James Michael Bernard was a British film composer.
He was a pupil at Wellington College which had previously been attended by the future actor, Christopher Lee, who starred in many of Hammer's horror films, for which he wrote the score. While still a schoolboy, Bernard met Benjamin Britten when the composer visited the school to consult with the then art master, Kenneth Green, about the stage designs for Peter Grimes. Britten took interest in an inter-house music composition, and advised Bernard on a composition he was writing. The two stayed in touch during Bernard's service in the RAF from 1943 to 1946, and Britten encouraged him to learn the principles of composition. After being demobbed Bernard went to the Royal College of Music, studying under Imogen Holst and Herbert Howells. He graduated in 1949. In 1950 Britten approached him to copy out the vocal score of his new opera Billy Budd for his publishers Boosey & Hawkes. While doing this he stayed with Benjamin Britten at Aldeburgh. He went to the opening night with Benjamin Britten's housekeeper and the librettist, E. M. Forster.

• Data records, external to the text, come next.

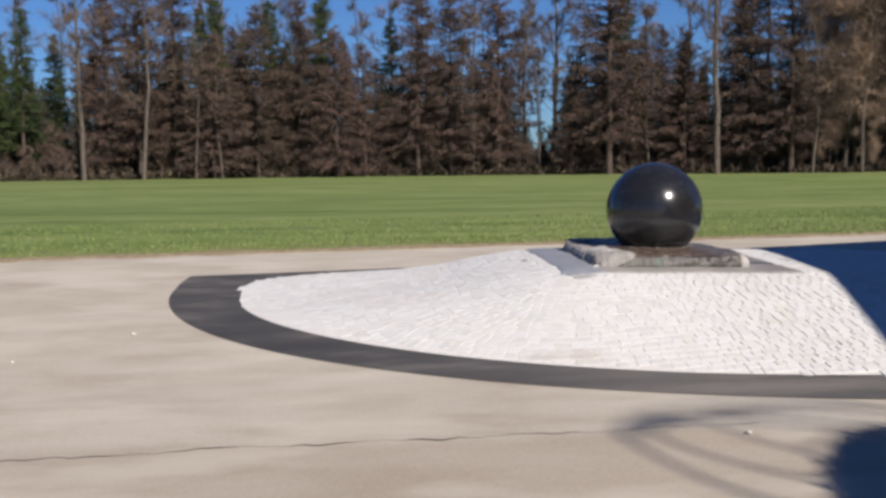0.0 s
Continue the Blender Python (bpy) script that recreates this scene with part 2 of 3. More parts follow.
def make_block():
    m, nt, b = mat("split_granite", 0.8, 0.5)
    p = coords(nt)
    big = noise_of(nt, p, 3.2, 5, 0.6)
    mid = noise_of(nt, p, 12, 5, 0.65)
    fine = noise_of(nt, p, 70, 4, 0.7)
    dry = ramp(nt, big, [(0.36, (0.32, 0.305, 0.285)), (0.5, (0.415, 0.395, 0.372)), (0.64, (0.53, 0.512, 0.49))])
    dry = mix(nt, grey(nt, mid, 0.4, 0.7), mix(nt, 1.0, dry, (0.78, 0.77, 0.76), "MULTIPLY"), dry)
    xyz = nt.nodes.new("ShaderNodeSeparateXYZ")
    nt.links.new(p, xyz.inputs[0])
    x, y, z = xyz.outputs
    wob = calc(nt, "MULTIPLY", calc(nt, "SUBTRACT", noise_of(nt, p, 6, 5, 0.7), 0.5), 0.28)
    # where the overflow keeps the stone wet: a broad tongue to the front
    lx = calc(nt, "ADD", calc(nt, "ADD", x, wob), calc(nt, "MULTIPLY", calc(nt, "MAXIMUM", calc(nt, "ADD", y, 0.55), 0.0), 0.32))
    wl = grey(nt, lx, -0.45, -0.40)
    front = grey(nt, y, -0.66, -0.70)
    rx = calc(nt, "ADD", calc(nt, "ADD", x, calc(nt, "MULTIPLY", wob, 0.5)), calc(nt, "MULTIPLY", calc(nt, "MAXIMUM", calc(nt, "SUBTRACT", y, 0.15), 0.0), 1.3))
    rx = calc(nt, "ADD", rx, calc(nt, "MULTIPLY", front, 0.03))
    flank = calc(nt, "MULTIPLY", grey(nt, calc(nt, "ADD", y, calc(nt, "MULTIPLY", wob, 0.4)), -0.44, -0.40), grey(nt, y, 0.16, 0.1))
    wr = calc(nt, "MAXIMUM", grey(nt, rx, 0.70, 0.665), flank)
    foot = grey(nt, calc(nt, "ADD", calc(nt, "MULTIPLY", z, 3.0), calc(nt, "MULTIPLY", x, -1.3636)), 2.86, 2.82)
    wl = calc(nt, "MAXIMUM", wl, calc(nt, "MULTIPLY", calc(nt, "MULTIPLY", foot, front), grey(nt, x, -0.64, -0.62)))
    wet = calc(nt, "MULTIPLY", wl, wr)
    moist = ramp(nt, mid, [(0.34, (0.068, 0.05, 0.039)), (0.5, (0.098, 0.073, 0.056)), (0.66, (0.135, 0.104, 0.083))])
    # greyer towards +x: the sheen on the wet top, painted in
    moist = mix(nt, calc(nt, "MULTIPLY", grey(nt, calc(nt, "ADD", x, wob), 0.28, 0.42), 0.7), moist, (0.125, 0.112, 0.108))
    # algae film and drips down the front face, one greener patch
    face = calc(nt, "MULTIPLY", grey(nt, z, 0.765, 0.745), front)
    moist = mix(nt, face, moist, ramp(nt, noise_of(nt, p, 9, 4, 0.7, (2.5, 1, 0.25)), [(0.32, (0.026, 0.023, 0.019)), (0.5, (0.040, 0.036, 0.030)), (0.68, (0.06, 0.054, 0.046))]))
    # pale broken streaks: drips, with their white glints painted into the colour
    drip = calc(nt, "MULTIPLY", grey(nt, noise_of(nt, p, 34, 3, 0.6, (1, 0.3, 0.12)), 0.63, 0.70), grey(nt, noise_of(nt, p, 40, 3, 0.7), 0.42, 0.56))
    drip = calc(nt, "MULTIPLY", calc(nt, "MULTIPLY", drip, face), calc(nt, "MULTIPLY", grey(nt, x, -0.4, -0.3), grey(nt, x, 0.5, 0.4)))
    moist = mix(nt, calc(nt, "MULTIPLY", drip, 0.6), moist, (0.42, 0.41, 0.39))
    dx = calc(nt, "ADD", calc(nt, "ADD", x, 0.195), calc(nt, "MULTIPLY", wob, 0.25))
    dz = calc(nt, "SUBTRACT", z, 0.705)
    spot = grey(nt, calc(nt, "SQRT", calc(nt, "ADD", calc(nt, "MULTIPLY", dx, dx), calc(nt, "MULTIPLY", dz, dz))), 0.045, 0.02)
    moist = mix(nt, calc(nt, "MULTIPLY", calc(nt, "MULTIPLY", spot, front), 0.45), moist, (0.03, 0.115, 0.07))
    col = mix(nt, wet, dry, moist)
    col = mix(nt, grey(nt, fine, 0.3, 0.7), mix(nt, 1.0, col, (0.72, 0.72, 0.72), "MULTIPLY"), col)
    nt.links.new(col, b.inputs["Base Color"])
    nt.links.new(ramp(nt, wet, [(0.0, (0.85,) * 3), (1.0, (0.27,) * 3)]), b.inputs["Roughness"])
    bump(nt, b, calc(nt, "ADD", mid, calc(nt, "MULTIPLY", fine, 0.5)), 0.6, 0.018)
    return m


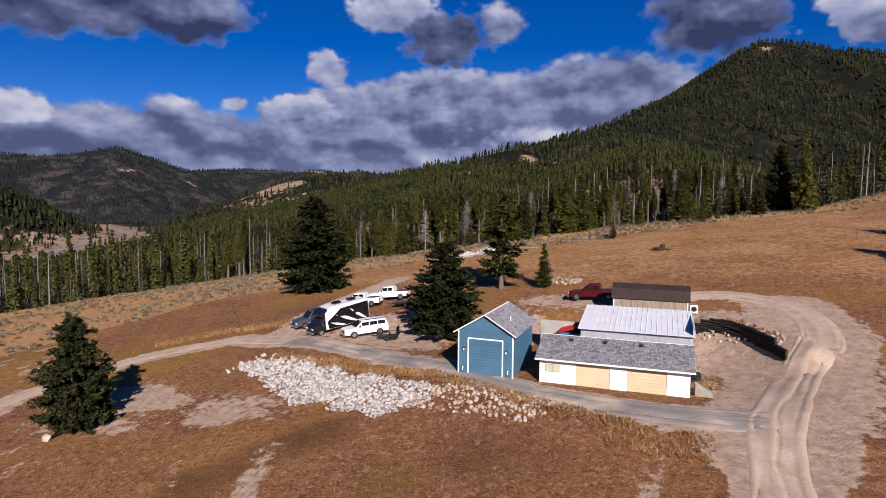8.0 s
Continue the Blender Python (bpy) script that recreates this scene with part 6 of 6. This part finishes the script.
def suv(m, mat, label, tall=1.88):
    v = thing("suv", m, label, "suv", "parked vehicles")
    L, H = 2.65, 1.0
    part("body", loft(bmesh.new(), [ring_at(x, w, 0.42, z, 0.1) for x, w, z in ((-L, H - 0.12, 1.0), (-L + 0.1, H, 1.15), (1.2, H, 1.15), (2.4, H - 0.06, 1.08), (L, H - 0.18, 0.92))]), M[mat], v)
    part("cabin", loft(bmesh.new(), [ring_at(x, w, 1.1, z, 0.12) for x, w, z in ((-L + 0.06, 0.9, 1.2), (-L + 0.3, 0.82, tall - 0.1), (-0.8, 0.82, tall), (0.45, 0.82, tall - 0.04), (1.35, 0.92, 1.18))]), M[mat], v)
    part("windscreen", loft(bmesh.new(), [ring_at(x, w, zz, z, 0.03) for x, w, zz, z in ((0.56, 0.74, tall - 0.16, tall - 0.12), (1.34, 0.8, 1.20, 1.24))]), M["glass"], v)
    for y in (-1, 1):
        for xa, xb in ((-2.25, -1.35), (-1.25, -0.35), (-0.25, 0.6)):
            part("side_window", boxed(xa, y * 0.865 - 0.03, 1.28, xb, y * 0.865 + 0.03, tall - 0.2, 0.02), M["glass"], v)
        part("mirror", boxed(0.8, y * 1.05 - 0.1, 1.22, 0.95, y * 1.05 + 0.1, 1.42, 0.03), M["black_metal"], v)
        part("roof_rack", boxed(-2.0, y * 0.7 - 0.02, tall + 0.01, 0.2, y * 0.7 + 0.02, tall + 0.07), M["black_metal"], v)
    lights_on(v, L, -L, H, 0.85)
    wheels(v, (-1.5, 1.6), 1.02)
    return v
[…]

Around the time Bernard graduated from the RCM, he met the writer and critic Paul Dehn with whom he started a professional relationship, but who also became his life partner. Paul Dehn asked James Bernard to collaborate with him on the original screen story for the Boulting Brothers film Seven Days to Noon. For this Paul Dehn and James Bernard shared the 1952 Academy Award for the Best Writing, Motion Picture Story.